== Available data ==
########################################

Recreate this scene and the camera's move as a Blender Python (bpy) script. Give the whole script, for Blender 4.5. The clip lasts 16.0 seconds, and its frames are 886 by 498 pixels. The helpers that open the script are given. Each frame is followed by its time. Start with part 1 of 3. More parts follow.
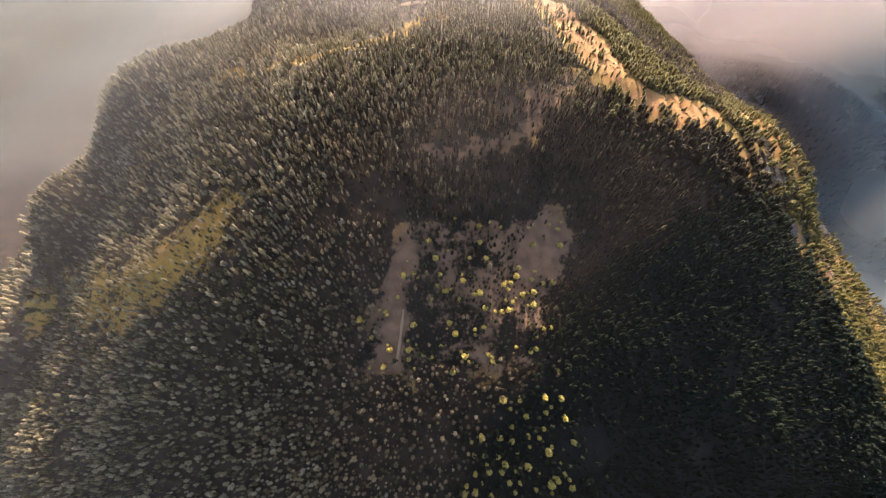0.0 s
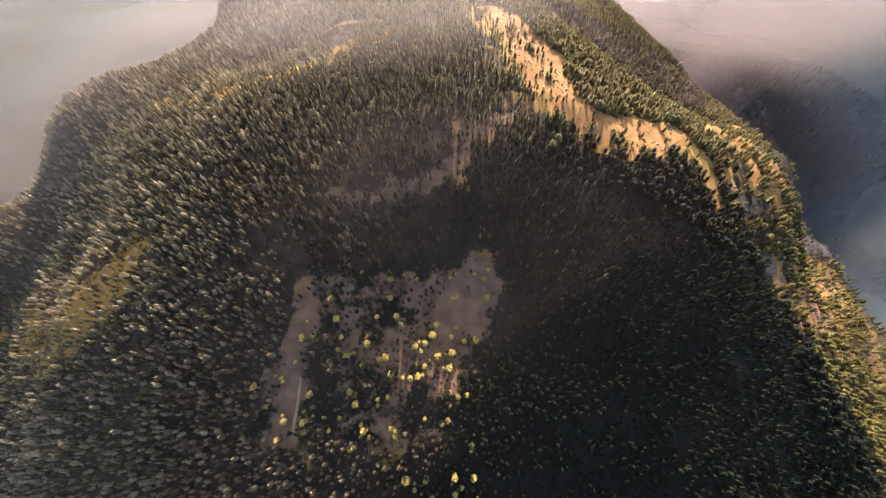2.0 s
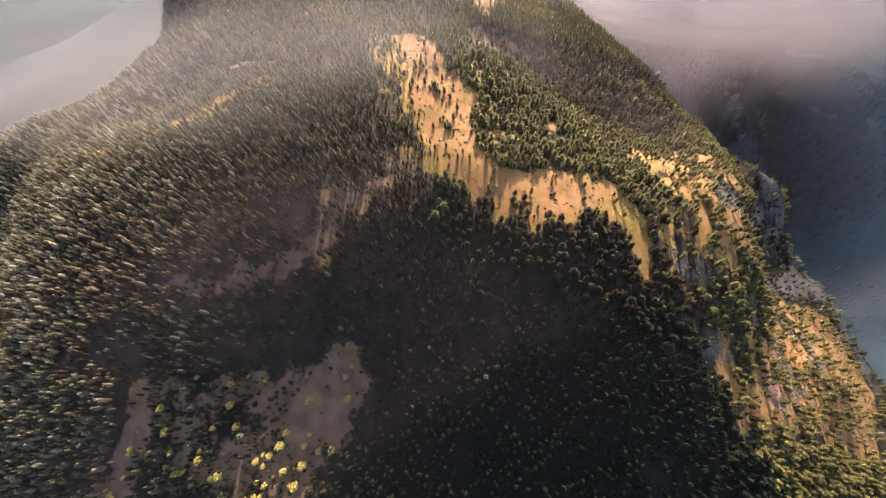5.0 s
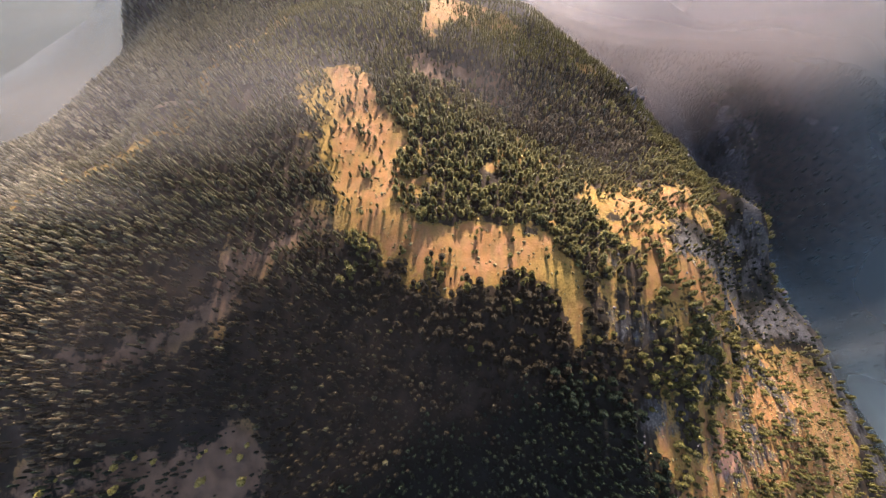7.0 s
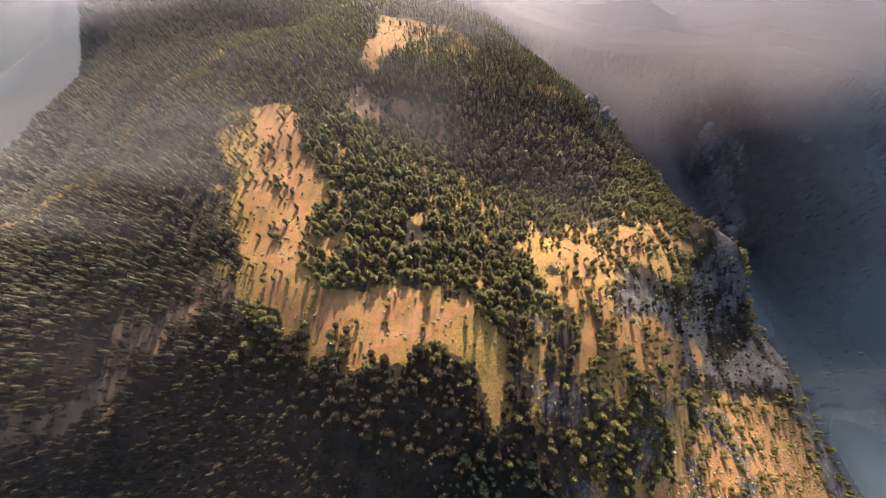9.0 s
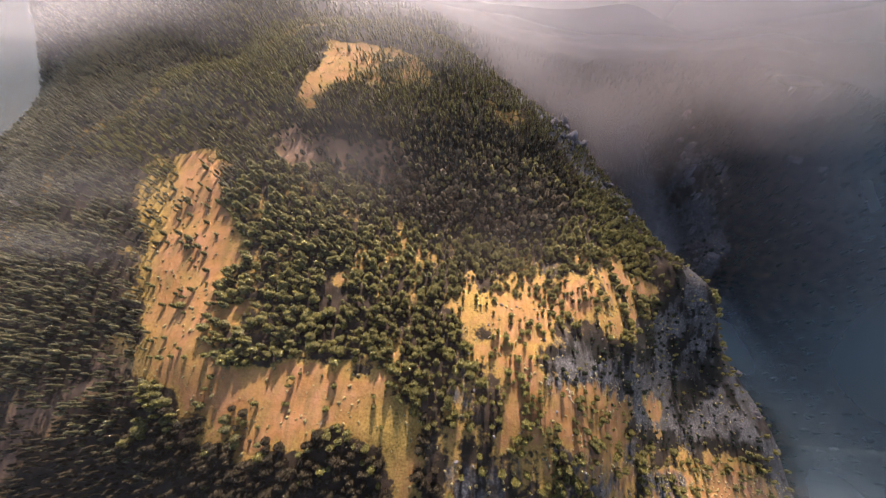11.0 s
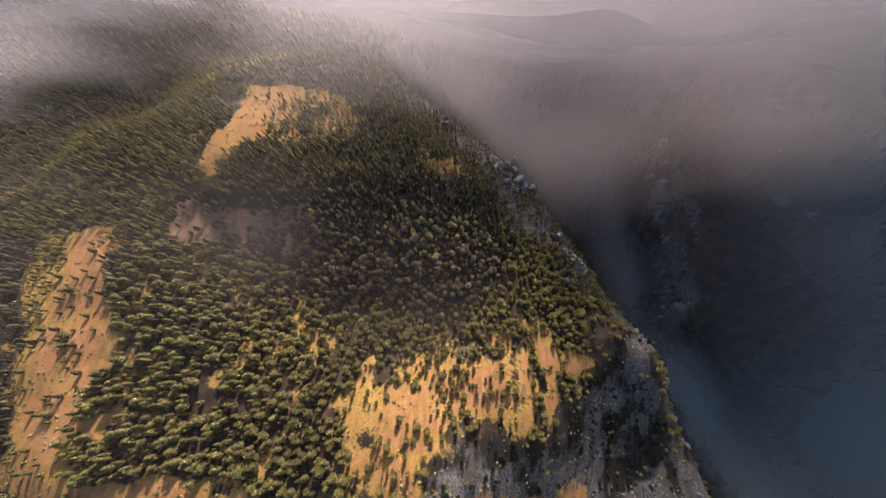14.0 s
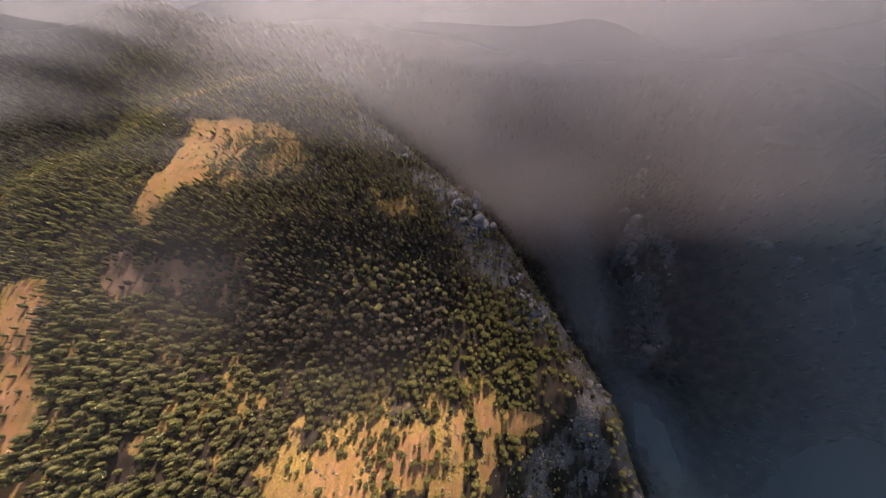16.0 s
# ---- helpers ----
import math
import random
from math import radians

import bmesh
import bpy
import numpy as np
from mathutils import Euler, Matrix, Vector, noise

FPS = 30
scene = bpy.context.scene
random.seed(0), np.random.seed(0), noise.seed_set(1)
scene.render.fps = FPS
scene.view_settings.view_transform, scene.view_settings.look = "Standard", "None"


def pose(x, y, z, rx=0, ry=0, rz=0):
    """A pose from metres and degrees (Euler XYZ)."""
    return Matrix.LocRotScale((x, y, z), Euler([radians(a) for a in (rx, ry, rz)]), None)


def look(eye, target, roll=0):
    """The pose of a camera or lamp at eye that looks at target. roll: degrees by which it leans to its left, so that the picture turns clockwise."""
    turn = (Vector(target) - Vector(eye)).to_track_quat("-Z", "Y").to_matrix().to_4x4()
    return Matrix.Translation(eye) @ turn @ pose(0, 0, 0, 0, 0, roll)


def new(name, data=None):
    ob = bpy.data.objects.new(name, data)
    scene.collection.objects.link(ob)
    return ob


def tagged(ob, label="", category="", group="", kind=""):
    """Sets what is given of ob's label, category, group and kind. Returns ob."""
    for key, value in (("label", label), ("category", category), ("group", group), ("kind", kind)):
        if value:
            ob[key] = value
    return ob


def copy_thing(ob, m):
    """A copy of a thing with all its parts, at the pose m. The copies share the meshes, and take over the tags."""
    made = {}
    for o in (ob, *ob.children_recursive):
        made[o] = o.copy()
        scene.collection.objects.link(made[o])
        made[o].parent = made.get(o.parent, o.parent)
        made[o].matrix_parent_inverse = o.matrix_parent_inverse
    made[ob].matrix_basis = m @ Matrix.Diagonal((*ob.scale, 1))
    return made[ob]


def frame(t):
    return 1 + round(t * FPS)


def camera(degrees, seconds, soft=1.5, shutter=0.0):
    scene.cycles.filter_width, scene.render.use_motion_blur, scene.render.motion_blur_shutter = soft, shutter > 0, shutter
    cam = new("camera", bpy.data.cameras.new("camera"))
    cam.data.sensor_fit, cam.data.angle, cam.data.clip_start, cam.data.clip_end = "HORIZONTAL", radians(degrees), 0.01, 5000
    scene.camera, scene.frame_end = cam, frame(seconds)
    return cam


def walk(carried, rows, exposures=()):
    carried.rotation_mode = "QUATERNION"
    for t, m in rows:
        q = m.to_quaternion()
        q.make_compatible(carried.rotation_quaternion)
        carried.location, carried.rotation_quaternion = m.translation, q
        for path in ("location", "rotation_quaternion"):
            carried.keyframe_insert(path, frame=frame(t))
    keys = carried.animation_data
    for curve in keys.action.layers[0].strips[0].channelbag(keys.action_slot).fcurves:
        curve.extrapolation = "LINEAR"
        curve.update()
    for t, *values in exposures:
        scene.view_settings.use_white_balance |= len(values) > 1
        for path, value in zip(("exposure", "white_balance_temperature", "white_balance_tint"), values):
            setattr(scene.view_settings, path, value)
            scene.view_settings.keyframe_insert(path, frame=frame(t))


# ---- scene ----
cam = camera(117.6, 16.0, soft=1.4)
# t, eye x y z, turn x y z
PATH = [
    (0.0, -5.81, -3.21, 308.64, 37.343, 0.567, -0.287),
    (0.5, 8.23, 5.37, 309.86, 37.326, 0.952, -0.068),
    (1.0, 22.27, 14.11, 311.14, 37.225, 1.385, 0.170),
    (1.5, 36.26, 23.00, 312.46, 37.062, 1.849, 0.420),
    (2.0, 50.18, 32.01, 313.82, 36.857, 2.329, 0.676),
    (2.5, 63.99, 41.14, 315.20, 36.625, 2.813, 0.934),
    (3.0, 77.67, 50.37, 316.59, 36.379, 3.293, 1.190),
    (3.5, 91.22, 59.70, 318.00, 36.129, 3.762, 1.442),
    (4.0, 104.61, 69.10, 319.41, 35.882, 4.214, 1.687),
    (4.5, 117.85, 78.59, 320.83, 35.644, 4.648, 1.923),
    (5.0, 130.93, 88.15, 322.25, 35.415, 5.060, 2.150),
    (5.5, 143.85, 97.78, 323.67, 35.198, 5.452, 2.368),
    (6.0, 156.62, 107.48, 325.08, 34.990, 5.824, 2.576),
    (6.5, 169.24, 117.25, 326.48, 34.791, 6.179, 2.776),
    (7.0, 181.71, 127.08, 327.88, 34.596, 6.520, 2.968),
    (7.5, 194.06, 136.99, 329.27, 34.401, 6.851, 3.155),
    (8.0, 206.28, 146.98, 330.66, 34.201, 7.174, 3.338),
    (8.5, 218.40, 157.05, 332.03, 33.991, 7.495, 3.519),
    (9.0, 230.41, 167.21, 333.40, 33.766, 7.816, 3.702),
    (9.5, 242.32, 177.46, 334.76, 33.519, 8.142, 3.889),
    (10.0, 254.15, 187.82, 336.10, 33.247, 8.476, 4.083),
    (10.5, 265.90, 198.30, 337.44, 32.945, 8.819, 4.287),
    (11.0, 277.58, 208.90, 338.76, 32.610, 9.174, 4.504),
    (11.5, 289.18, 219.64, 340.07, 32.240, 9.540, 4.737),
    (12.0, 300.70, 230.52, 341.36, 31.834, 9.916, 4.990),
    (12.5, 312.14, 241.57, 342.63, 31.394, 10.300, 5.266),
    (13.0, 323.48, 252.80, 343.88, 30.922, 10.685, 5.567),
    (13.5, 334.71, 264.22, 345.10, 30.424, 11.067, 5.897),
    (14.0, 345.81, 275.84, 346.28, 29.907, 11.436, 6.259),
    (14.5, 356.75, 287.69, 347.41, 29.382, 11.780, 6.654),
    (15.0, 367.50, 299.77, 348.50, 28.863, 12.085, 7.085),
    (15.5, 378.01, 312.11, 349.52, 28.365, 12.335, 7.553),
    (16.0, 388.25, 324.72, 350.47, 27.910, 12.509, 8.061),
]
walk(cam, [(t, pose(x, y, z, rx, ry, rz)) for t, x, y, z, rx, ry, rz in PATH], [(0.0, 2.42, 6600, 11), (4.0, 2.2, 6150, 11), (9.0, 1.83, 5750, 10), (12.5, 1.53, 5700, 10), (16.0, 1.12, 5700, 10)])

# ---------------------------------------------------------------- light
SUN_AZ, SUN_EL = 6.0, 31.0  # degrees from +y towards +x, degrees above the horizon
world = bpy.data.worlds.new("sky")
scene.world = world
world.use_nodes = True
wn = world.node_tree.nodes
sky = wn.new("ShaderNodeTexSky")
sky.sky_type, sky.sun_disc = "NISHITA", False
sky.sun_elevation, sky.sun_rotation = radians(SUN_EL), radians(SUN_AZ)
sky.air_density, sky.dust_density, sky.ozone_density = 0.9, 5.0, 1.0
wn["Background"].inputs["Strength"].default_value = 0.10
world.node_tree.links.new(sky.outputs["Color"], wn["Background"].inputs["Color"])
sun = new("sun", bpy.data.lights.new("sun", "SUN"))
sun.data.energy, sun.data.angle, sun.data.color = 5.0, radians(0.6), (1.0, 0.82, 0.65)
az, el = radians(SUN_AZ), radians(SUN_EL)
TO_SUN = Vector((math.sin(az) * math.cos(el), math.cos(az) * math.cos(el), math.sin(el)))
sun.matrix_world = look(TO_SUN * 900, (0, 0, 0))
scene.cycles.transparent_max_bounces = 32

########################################

== Instruction ==
Using the material above, count the lines containing the word "random". Reply with the number alone.

== Complete output ==
2